One February about six years ago a friend of mine had an idea to make February fun. We were skeptical of course, but the idea was a good one and the challenge was issued.

The challenge: To eat with only chopsticks for one month.

The rules: Anything may be used to cook, but prepared food my not be eaten from spoon, knife, fork, or spork.


Because human nature finds evil easy and because it's February, this challenge will eventually divide brothers and sisters into two camps The camps consist of puritan chopstick heroes and backslider. Those who've not forgotten their chopsticks at home will tease and exclude those who have. Eventually however, almost everyone will fail the challenge.

The beautiful thing that happens is when the chopstick puritan finally fails and to realizes s/he's not any better than those s/he's been looking down his/her nose on. The fallen chopstick purist, if they pick up their chopsticks again, they have a real chance of being a new and beautiful creature.

A person doing a hard thing is admirable but often obnoxious. A person who has failed and been forgiven, however, is the portrait of whom Christ seeks to make us. There's a misconception among Christians that we are a beacon of morality; we're not.


“No one lights a lamp and puts it under a bowl” -Luke 33:11

The light of the church is not Christians; it's not our goodness. The light we ought to be displaying is God's goodness, and God's light is Christ on the cross, not a rule. God's light is unconditional love, Unconditional love accepts and seeks to heal people who're hurt and who've failed. When Christians forget that we're only Christians because of what God has done we become like the chopstick puritan. Praise God he allows us to fall again from our pedestal and re-learn that he is the one who belongs there.
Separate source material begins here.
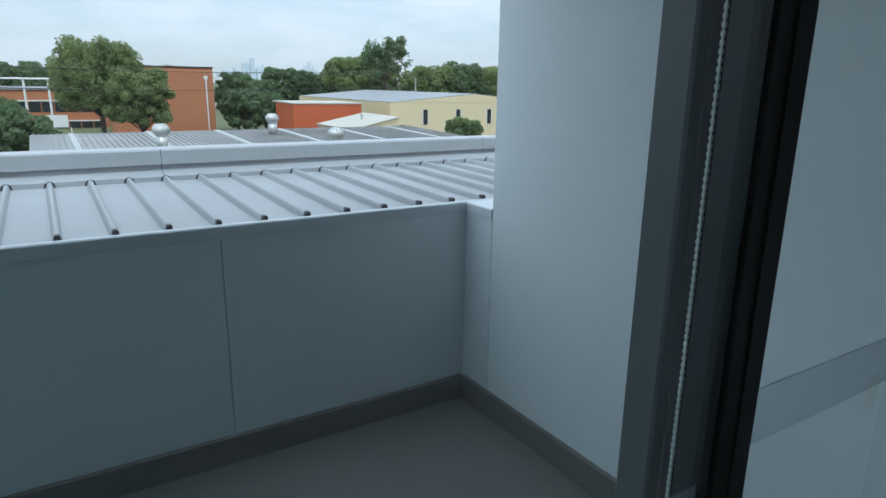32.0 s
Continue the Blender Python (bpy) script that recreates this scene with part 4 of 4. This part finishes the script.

One that has failed, dropped their pride, and been helped back up, can become a powerhouse of patience, encouragement, and merciful love. That is the lesson of Chopstick February, and that is God's will for his people.
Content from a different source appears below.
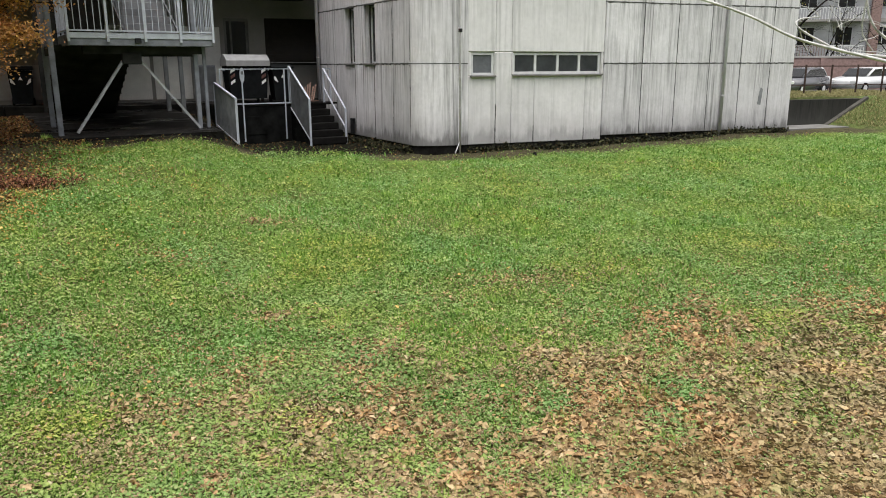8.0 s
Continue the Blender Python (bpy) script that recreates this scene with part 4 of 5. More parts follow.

Wednesday, February 9, 2011

I Love Romans!

Romans is so very much my most favoritest book in the Bible because it is about me. I fall into guilt and shame when I consider the good person God created me to be and then consider the creature that I actually am. I'm not alone in this shame. Romans starts off by talking about how people, like me and like you, choose evil instead of good. We choose selfishness instead of charity; we steal, kill, lie, and hate senselessly and constantly. These behaviors hold their own punishments and, for a time, God lets people destroy themselves.
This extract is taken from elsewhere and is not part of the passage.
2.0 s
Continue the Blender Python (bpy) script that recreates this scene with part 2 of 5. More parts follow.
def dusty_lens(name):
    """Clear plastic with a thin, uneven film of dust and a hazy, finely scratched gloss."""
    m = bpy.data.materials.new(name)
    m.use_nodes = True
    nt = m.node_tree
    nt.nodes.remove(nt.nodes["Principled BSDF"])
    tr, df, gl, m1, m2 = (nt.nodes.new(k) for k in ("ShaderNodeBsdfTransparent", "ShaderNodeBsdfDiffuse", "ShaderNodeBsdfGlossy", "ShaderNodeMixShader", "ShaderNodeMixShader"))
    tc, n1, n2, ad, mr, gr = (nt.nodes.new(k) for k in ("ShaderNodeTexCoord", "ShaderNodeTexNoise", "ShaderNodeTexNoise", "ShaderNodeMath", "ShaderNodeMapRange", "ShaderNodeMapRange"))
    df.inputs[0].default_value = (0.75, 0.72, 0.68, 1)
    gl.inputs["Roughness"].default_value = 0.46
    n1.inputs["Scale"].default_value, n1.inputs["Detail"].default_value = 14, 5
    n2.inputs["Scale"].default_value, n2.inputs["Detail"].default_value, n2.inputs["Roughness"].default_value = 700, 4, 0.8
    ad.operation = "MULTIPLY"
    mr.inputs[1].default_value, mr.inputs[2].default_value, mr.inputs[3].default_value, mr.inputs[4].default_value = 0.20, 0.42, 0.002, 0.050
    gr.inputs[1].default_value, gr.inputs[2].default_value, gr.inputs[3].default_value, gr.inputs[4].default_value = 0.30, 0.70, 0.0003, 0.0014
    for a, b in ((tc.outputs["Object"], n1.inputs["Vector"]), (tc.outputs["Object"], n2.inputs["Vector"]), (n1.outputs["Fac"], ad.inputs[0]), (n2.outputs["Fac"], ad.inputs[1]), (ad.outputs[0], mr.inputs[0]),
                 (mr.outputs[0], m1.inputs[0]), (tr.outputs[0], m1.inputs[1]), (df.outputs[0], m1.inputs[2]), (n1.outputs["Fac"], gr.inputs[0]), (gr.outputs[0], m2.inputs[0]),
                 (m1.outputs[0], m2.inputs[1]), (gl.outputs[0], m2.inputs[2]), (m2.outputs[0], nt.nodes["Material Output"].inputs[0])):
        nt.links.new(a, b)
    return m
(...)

Romans starts with that darkest picture of human villainy so that it is as unsurprising as it is heartbreaking when it goes on to say that we cannot fulfill the righteousness that God requires.

The Son rises on Chapter 8. After Paul has a tantrum of self-loathing frustration in chapter 7 which concludes with a cry of despair at his own inability to act righteously or wisely; it turns out God knew our condition and decided that since we couldn't get holy then he would make us holy.

This gives a full picture of a holy God giving everything he is to salvage unholy humans. Which is a mind-trip in and of itself but he goes on to say that since God died for us when we were impossibly lost, now that we are redeemed we're not on some sort of probation; we didn't use up our last chance. God's infinite love is still there for us, the only difference is that it is now there for us: “his sons and daughters” instead of us: “his rebelling enemies” leaving us to guess and gasp at the question:

If The God of the universe loves so intensely that he died for his enemies, then what will he do for his sons?